MH: It’s true there are not as many female artists in improvised music, but I have noticed a real shift in momentum in the past several years. These days I play with so many female musicians; in fact it’s not uncommon for me to play in bands where women outnumber men. When I teach at music programs and schools, I see way more young women playing than when I was starting out. So I see this is a real positive shift…  although there’s a long ways to go, I do things are moving in the right direction here.


JFS: You worked with many prominent artists, such as Marc Ribot, John Zorn, Anthony Braxton etc. Which collaboration was the most inspiring for you?
MH: That’s impossible to say… I learned so much from each one. Anthony Braxton was one of my first teachers, and was my first musical hero. For me he reinvented everything, expanded my concept of what music can be. Without Anthony I would probably not be playing music today. I learned so much from him and continue to learn so much from him. Marc Ribot is one of my heroes on guitar and playing with him is an absolute inspiration. From Marc I learned the value of spontaneity, freedom, breaking down boundaries, being truly in the moment. Finally, working with John Zorn- another early hero- has been incredibly eye opening. The intensity, fearlessness and purpose he puts into everything he does, and the scope of his vision from a micro to macro level, is unprecedented.

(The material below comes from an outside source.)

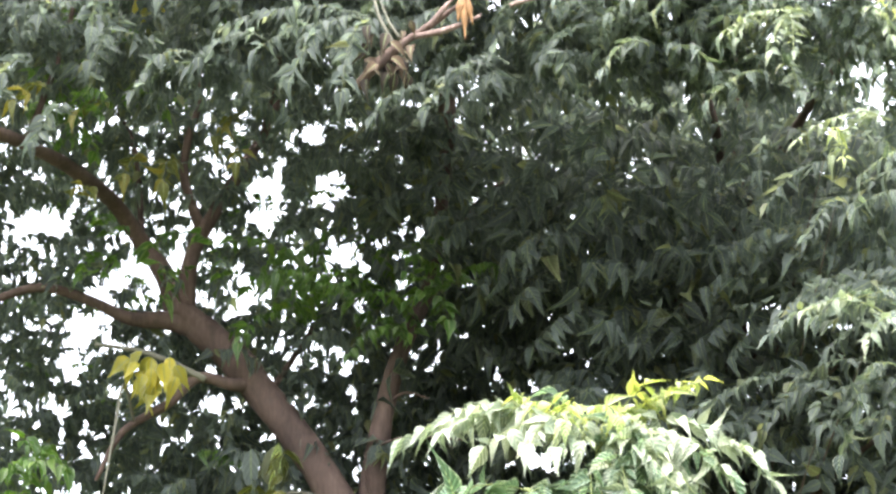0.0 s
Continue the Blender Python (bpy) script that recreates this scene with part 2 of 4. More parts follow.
def leaf_arrays(P, D, N, L, shape, rng, slim=1.0):
    """Vertices, triangles and uv of many leaflets: base, way, upper side, length."""
    v, tri = SHAPES[shape]
    D = unit(D)
    N = unit(N - (N * D).sum(-1, keepdims=True) * D)
    S = np.cross(N, D)
    k = len(P)
    fold, curl = rng.uniform(0.1, 1.15, (k, 1)), rng.uniform(-0.1, 0.9, (k, 1))
    wide = slim * rng.uniform(0.85, 1.2, (k, 1))
    x, y = v[None, :, 0] + np.zeros((k, 1)), v[None, :, 1] * wide
    z = fold * np.abs(y) - curl * x**2
    y = y + rng.uniform(-0.22, 0.22, (k, 1)) * x**2
    verts = P[:, None] + L[:, None, None] * (x[..., None] * D[:, None] + y[..., None] * S[:, None] + z[..., None] * N[:, None])
    tris = tri[None] + (np.arange(k) * len(v))[:, None, None]
    uv = np.stack([v[:, 0], 0.5 + 0.5 * np.sign(v[:, 1])], -1)
    return verts.reshape(-1, 3), tris.reshape(-1, 3), np.tile(uv, (k, 1))


def tube_arrays(paths, radii):
    """Three-sided stalks along paths (k, m, 3)."""
    k, m = paths.shape[:2]
    d = np.gradient(paths, axis=1)
    s = unit(np.cross(d, np.array([0.1, 0.2, 1.0])))
    t = unit(np.cross(d, s))
    ring = []
    for a in (0.0, 2.094, 4.189):
        ring.append(paths + radii[:, None, None] * np.linspace(1, 0.35, m)[None, :, None] * (math.cos(a) * s + math.sin(a) * t))
    verts = np.stack(ring, 2).reshape(k, m * 3, 3)
    tri = []
    for i in range(m - 1):
        for j in range(3):
            a, b = i * 3 + j, i * 3 + (j + 1) % 3
            tri += [(a, b, b + 3), (a, b + 3, a + 3)]
    tris = np.array(tri)[None] + (np.arange(k) * m * 3)[:, None, None]
    return verts.reshape(-1, 3), tris.reshape(-1, 3)


def mesh_of(name, verts, tris, uv, mats, second_from=None):
    me = bpy.data.meshes.new(name)
    me.vertices.add(len(verts))
    me.vertices.foreach_set("co", np.ascontiguousarray(verts, dtype=np.float32).ravel())
    me.loops.add(len(tris) * 3)
    me.loops.foreach_set("vertex_index", np.ascontiguousarray(tris, dtype=np.int32).ravel())
    me.polygons.add(len(tris))
    me.polygons.foreach_set("loop_start", np.arange(0, len(tris) * 3, 3, dtype=np.int32))
    for m in mats:
        me.materials.append(m)
    if second_from is not None:
        index = np.zeros(len(tris), dtype=np.int32)
        index[second_from:] = 1
        me.polygons.foreach_set("material_index", index)
    if uv is not None:
        layer = me.uv_layers.new(name="leaf")
        layer.data.foreach_set("uv", np.ascontiguousarray(uv[tris.ravel()], dtype=np.float32).ravel())
    me.update(calc_edges=True)
    me.validate()
    me.shade_smooth()
    return me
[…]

JFS: You have various projects as a bandleader and a composer. What are the challenges of being in the role of a leader?
MH: There are many levels of challenges, although I really enjoy bandleading. I think it’s important to have a clear vision of what you want, and to simultaneously leave a lot of freedom for the musicians. I try to present music that is clearly written and states a strong intention, without boxing people in too much. There is also a lot of organizing and scheduling work that goes into it. My bands work best when I am working with musicians who are my close friends and who I know and trust, who work hard, are fun to hang out with, and have a positive attitude and energy.


JFS: Thumbscrew is one of your projects you will present to the audience of Jazz Fest Sarajevo. Can you tell us something about the project – what does Thumbscrew stand for?
MH: Thumbscrew is a collective project with myself, Michael Formanek and Tomas Fujiwara. All three of us write music for it, and all three of us divvy up the tasks involved in bandleading! From the first moment we played together back in ‘08 or ‘09, there was a strong chemistry there, and we immediately decided to form Thumbscrew. We have functioned really well working in a collective manner and it’s been so much fun developing a band sound. When collectives really work they can be extremely rewarding. We have two records out on the Cuneiform record label, and we recently recorded two more. The name Thumbscrew was the creation of Michael Formanek so you’ll have to ask him about it 🙂


JFS: You use a lot of open strings in your playing, which adds to the original sound signature of yours. How did you come up with this idea?
MH: My use of open strings really grew out of a mistake. I remember playing around on guitar when I was in college and hitting an open string by accident. I thought it sounded cool and so I started writing exercises to integrate open strings more fluidly into my playing. Part of it also comes from my love of the upright bass, and the way bassists can hit an open string and create such a large resonant sound and attack. I wanted to emulate that on guitar. Guitarists have six open strings and don’t use them nearly enough!


JFS: Which guitar do you like to play the most and why?
MH: I have two guitars I play regularly, and I love them equally. My first guitar is a Guild Artist Award model from 1970 which I’ve been playing since I was 20 years old. It’s a beautiful guitar with a warm sound and great acoustic quality. Three years ago I had a custom guitar built for me by the brilliant luthier Flip Scipio. The guitar was built with the intention of having an instrument that sounds and feels similar to my Guild but is also easy to travel with– it has a removable neck. It’s an incredible instrument with a really resonant sound.